In many battery applications such as electric vehicles, batteries are connected in parallel and/or in series to form large format of modules or packs. Thermal management becomes a critical issue in the design of such systems. To perform thermal analysis, electrochemical models developed by electrochemical engineers like the ones mentioned in the previous paragraph need to be coupled in the simulation since heat released during battery's operation relies on the prediction from these models. However, thermal analysis, even for a single battery cell, is three dimensional by nature. A multi-physics model has to be used to handle the complex interplay of different physics. A modeling methodology, called multi-scale multi-dimensional method (MSMD), has been proposed by Kim et al. for such applications. The method has been proven to be very effective in simulating single battery or battery packs. It has been implemented in a general computational fluid dynamics commercial code, Ansys FLUENT.
In the MSMD method, different physics are resolved at different scales and in different domains. Then they are intimately coupled by exchanging information from one domain to another. One key idea in the MSMD method is that a battery's electric behavior can be represented by two co-located potential fields. The dual potential fields are solved on the same mesh as other flow variables like temperature. In this method every computational cell (control volume) in the active zone of a battery after discretization is treated as a mini-battery. The electrochemical model is applied to each mini-battery, which is at a subscale level. Since different physics is resolved in different domain and at different scale, in theory, any electrochemical submodel can be used in the MSMD method. Both empirical models and physics-based models have been used in the past under this methodology.
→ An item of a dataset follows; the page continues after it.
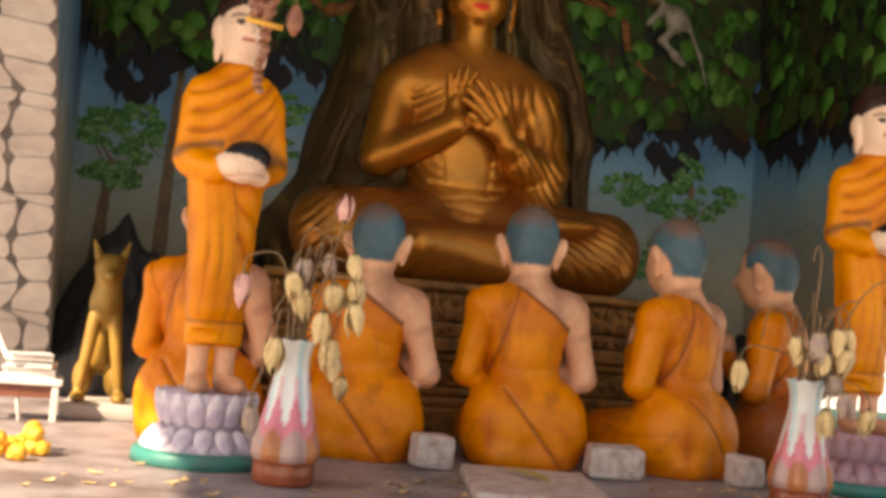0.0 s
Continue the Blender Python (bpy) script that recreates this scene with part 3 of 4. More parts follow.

Although the MSMD method is very effective, there are some challenges preventing the method from being used for large problems in a battery or pack simulation. One challenge is to couple a physics-based electrochemical submodel such as Newman's P2D model in a three dimensional thermal simulation. Several partial differential equations already need to be solved in the electrochemical submodel. If the submodel is called by every CFD computational cell, the high computational cost makes the method practically unfeasible even in a single battery simulation, let alone battery packs. Guo and White noticed that, under a battery's normal operation, electrochemical reactions progress pretty evenly within a battery and they proposed a linear approximation model. By using that assumption, the computational cost can be reduced by orders of magnitude, thus makes the physics-based model feasible in a real three dimensional electrochemical-thermal coupled simulation (ECT).
The MSMD method needs two potential equations to be solved. Although the equations do not have transient terms, they need to be solved repeatedly at each time step in a transient fashion due to the time varying electric load condition and the change of state of charge of a battery. In this presentation, a linear scaling procedure is found to reconstruct the two potential fields from reference fields that can be calculated in advance. The procedure completely removes the need of solving two partial differential potential equations repeatedly. It can save the computational time significantly in an ECT simulation. The procedure is valid on the same basis as the linear approximation model. With this procedure, very large problems in battery application can be tackled. The cost of an ECT simulation is reduced to about the same as of a pure thermal simulation, which is the best as one can expect.
In this presentation, the MSMD methodology is first reviewed. Then the scaling procedure, called the reduced order method (compared to solving two potential equations directly), is proposed in detail. The method is illustrated by simulating a single battery and a battery pack.